For Vice-President, Rhodes really lashed out. Alexander William George Duff, first Duke of Fife, was probably his most expensive purchase but he brought three expensive attributes. First he was a leading Liberal peer. He had started off as Earl Fife, an Irish title, upgraded to the UK title of Earl of Fife, so was in the House of Lords, and then married the Princess Louise of Wales, eldest daughter of the Prince of Wales (later Edward VII) and her granny, Queen Victoria, thought it would be nicer if the future Princess Royal was a duchess not a countess so upgraded her grandson in law. So Rhodes had a Liberal leader married to a future senior member of the Royal Family.

But he got more for whatever he paid. Fife was also a leading light of the South Africa Committee, a very influential group set up to stop people like Rhodes exploiting the indigenous inhabitants of Africa. So he would have been expensive. There was the usual block of shares, but the duke besides his inherited land holdings also became a partner in a very profitable private bank; this was okay as he never actually sat in an office sorting out finances, just collected big profits each year. While the claim was that he sold some land to buy the partnership, it must be suspected that “someone” helped. The bank he chose, incidentally, already had one of Cawston’s cronies as a partner, another strong hint.

The South Africa Committee was important. So more members were bought. Charles Grey was heir of the Earl Grey, but not a descendant. So he would have needed cash to go with his title. And he was a Liberal politician so a useful purchase. He also went on the board of the BSA Company, joining the two dukes as the leading front, with perhaps Gifford counting as well. The other four were Rhodes and his sidekick Alfred Beit, and Cawston and his sidekick Horace Farquhar. Those four ran the show. The four, expensive, peers were the window dressing.
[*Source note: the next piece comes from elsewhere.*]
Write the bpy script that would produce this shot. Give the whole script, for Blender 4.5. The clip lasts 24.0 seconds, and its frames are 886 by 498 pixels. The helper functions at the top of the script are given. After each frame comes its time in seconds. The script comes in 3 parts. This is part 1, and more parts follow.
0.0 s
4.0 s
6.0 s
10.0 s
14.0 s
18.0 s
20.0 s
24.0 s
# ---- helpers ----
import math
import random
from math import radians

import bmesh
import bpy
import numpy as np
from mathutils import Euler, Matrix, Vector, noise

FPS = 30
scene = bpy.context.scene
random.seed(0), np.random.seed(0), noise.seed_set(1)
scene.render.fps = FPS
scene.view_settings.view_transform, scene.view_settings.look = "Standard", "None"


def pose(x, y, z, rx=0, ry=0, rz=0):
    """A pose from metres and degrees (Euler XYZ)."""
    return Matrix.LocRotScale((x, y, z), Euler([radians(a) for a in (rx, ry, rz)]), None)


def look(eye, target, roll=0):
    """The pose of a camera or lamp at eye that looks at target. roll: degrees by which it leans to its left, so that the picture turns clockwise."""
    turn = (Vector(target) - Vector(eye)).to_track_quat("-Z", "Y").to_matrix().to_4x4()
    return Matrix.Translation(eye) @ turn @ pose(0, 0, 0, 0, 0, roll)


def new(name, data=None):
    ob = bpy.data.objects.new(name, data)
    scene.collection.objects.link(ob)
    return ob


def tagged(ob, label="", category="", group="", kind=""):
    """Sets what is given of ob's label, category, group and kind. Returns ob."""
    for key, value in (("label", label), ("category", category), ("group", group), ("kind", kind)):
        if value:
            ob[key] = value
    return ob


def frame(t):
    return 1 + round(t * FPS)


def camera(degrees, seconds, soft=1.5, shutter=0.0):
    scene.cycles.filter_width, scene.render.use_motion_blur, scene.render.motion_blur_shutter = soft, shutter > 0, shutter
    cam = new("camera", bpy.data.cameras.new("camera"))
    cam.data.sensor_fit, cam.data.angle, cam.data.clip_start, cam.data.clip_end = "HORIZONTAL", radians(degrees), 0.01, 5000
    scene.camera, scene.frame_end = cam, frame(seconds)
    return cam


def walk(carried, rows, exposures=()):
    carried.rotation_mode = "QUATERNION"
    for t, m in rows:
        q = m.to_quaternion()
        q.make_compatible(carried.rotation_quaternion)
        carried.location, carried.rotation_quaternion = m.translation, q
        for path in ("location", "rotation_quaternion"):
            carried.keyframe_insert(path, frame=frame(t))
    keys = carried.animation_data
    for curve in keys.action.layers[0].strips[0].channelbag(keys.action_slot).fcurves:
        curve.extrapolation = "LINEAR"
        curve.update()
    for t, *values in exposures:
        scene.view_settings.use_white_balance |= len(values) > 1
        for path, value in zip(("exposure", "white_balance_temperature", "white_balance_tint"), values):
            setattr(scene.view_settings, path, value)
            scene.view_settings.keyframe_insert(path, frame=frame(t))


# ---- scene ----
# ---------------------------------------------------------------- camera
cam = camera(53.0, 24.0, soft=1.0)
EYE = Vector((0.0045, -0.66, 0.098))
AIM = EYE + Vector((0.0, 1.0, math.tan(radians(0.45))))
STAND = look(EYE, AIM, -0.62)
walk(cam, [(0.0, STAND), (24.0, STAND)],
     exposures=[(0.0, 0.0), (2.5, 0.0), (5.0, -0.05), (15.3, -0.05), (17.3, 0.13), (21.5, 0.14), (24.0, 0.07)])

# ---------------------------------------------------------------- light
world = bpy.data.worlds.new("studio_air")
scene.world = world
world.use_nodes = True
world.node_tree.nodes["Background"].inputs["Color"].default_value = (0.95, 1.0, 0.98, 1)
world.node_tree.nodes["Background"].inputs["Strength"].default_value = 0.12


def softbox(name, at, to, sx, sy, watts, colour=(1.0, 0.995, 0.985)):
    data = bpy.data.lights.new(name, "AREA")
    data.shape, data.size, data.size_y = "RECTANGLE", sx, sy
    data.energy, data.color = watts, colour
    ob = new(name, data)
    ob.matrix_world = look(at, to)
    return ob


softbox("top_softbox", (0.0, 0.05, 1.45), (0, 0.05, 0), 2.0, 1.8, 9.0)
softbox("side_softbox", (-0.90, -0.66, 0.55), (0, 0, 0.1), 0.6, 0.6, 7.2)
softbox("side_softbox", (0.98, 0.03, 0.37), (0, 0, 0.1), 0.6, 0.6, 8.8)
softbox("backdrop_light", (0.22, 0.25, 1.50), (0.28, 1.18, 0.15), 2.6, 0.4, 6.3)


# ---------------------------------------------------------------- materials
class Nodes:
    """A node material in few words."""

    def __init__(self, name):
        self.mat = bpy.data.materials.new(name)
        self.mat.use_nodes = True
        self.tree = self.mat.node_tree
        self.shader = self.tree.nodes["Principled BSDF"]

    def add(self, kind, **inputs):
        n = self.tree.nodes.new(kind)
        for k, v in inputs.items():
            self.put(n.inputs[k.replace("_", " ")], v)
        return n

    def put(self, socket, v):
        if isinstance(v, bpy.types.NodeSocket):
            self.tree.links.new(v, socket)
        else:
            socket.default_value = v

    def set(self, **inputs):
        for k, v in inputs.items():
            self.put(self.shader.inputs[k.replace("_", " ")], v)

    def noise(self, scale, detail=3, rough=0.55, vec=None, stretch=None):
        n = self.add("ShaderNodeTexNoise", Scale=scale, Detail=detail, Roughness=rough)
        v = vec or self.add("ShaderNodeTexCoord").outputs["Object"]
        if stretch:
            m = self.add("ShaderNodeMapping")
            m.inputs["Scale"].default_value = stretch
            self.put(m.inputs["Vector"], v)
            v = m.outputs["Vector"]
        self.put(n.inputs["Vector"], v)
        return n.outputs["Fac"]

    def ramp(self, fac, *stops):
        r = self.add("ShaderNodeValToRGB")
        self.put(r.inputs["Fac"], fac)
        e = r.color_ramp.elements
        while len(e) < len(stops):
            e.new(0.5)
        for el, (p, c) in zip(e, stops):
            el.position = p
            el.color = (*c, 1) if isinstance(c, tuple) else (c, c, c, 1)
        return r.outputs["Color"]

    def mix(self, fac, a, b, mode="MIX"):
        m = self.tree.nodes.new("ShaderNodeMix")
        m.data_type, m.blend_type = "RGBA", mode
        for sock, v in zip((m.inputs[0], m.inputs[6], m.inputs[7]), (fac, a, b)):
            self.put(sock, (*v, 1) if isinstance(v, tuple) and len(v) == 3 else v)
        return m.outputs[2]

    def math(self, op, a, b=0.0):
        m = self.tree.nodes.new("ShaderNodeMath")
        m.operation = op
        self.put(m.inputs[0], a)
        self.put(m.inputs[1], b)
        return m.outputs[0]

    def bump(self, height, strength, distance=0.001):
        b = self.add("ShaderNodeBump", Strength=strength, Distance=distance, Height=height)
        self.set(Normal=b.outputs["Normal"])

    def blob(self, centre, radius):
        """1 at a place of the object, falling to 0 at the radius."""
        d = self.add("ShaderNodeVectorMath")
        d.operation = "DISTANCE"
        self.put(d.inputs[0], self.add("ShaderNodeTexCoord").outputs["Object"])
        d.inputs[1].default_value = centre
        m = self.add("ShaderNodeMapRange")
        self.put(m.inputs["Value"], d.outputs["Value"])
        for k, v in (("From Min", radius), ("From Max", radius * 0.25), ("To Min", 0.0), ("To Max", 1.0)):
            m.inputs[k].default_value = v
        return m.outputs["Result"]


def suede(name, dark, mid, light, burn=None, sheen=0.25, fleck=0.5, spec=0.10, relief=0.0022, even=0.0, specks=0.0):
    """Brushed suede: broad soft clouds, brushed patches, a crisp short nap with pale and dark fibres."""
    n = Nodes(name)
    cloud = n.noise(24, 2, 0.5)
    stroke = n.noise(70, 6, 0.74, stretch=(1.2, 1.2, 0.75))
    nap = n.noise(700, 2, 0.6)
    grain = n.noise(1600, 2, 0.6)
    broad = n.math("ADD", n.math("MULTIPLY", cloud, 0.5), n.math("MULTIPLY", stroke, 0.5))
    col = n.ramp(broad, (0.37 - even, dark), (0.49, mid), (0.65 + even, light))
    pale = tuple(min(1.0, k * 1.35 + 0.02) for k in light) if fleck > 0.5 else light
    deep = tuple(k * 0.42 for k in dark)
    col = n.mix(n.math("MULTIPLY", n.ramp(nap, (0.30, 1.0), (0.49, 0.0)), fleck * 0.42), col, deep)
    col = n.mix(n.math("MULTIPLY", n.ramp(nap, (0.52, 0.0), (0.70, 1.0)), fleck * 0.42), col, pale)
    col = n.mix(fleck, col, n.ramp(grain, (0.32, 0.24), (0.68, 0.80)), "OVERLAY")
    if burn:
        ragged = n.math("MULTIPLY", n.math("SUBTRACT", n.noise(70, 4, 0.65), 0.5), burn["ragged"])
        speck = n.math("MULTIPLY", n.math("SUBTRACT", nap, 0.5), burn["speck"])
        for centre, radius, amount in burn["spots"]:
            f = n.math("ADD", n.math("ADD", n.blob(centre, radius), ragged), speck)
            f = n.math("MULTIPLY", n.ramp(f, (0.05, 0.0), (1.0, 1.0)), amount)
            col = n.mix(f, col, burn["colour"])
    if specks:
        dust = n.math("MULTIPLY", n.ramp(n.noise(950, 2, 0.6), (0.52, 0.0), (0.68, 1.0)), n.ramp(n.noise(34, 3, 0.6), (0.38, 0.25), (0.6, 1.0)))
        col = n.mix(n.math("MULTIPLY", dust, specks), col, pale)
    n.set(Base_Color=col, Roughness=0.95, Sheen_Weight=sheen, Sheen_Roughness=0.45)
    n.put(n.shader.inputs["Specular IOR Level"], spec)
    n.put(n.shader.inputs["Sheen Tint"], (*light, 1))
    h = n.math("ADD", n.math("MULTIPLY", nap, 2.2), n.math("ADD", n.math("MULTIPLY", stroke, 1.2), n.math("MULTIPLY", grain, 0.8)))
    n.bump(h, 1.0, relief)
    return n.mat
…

  1. W. Thompson on the South Africa Committee was secretary of the London Missionary Society and seems to have been bought off by a promise of support in Matabeleland.

The crusading journalist, W. T. Stead, who had exposed a lot of Victorian corruption and child prostitution, eventually sold himself for 22 000 pounds, although Rhodes also seduced him with his proclaimed idealism, getting a convert as well as a purchase.

The Scottish missionaries in Malawi, through their Africa Lakes Company, were bought for 9 000 pounds a year.

One of the saddest purchases was of Frederick Courtney Selous, who actually knew the country and knew that Rhodes’s mineral rights were spurious (Shona chiefs actually controlled most of the territory), was fluent in a number of local languages and got on very well with many communities across Southern Africa. In fact if only 10 percent of the rumours of his girl friends were true, then perhaps “exceptionally well” would be a better description. He was liked and trusted.

He sold himself for 2000 pounds, 100 De Beers shares, 21 000 acres of Mashonaland and a salary of 45 shillings a day to be advisor and guide.

There was much more corruption of course, but that horrific list (Victorian pounds were worth almost 50 of modern pounds, shows just how appalling a start Rhodes gave the colonial entity that became Zimbabwe.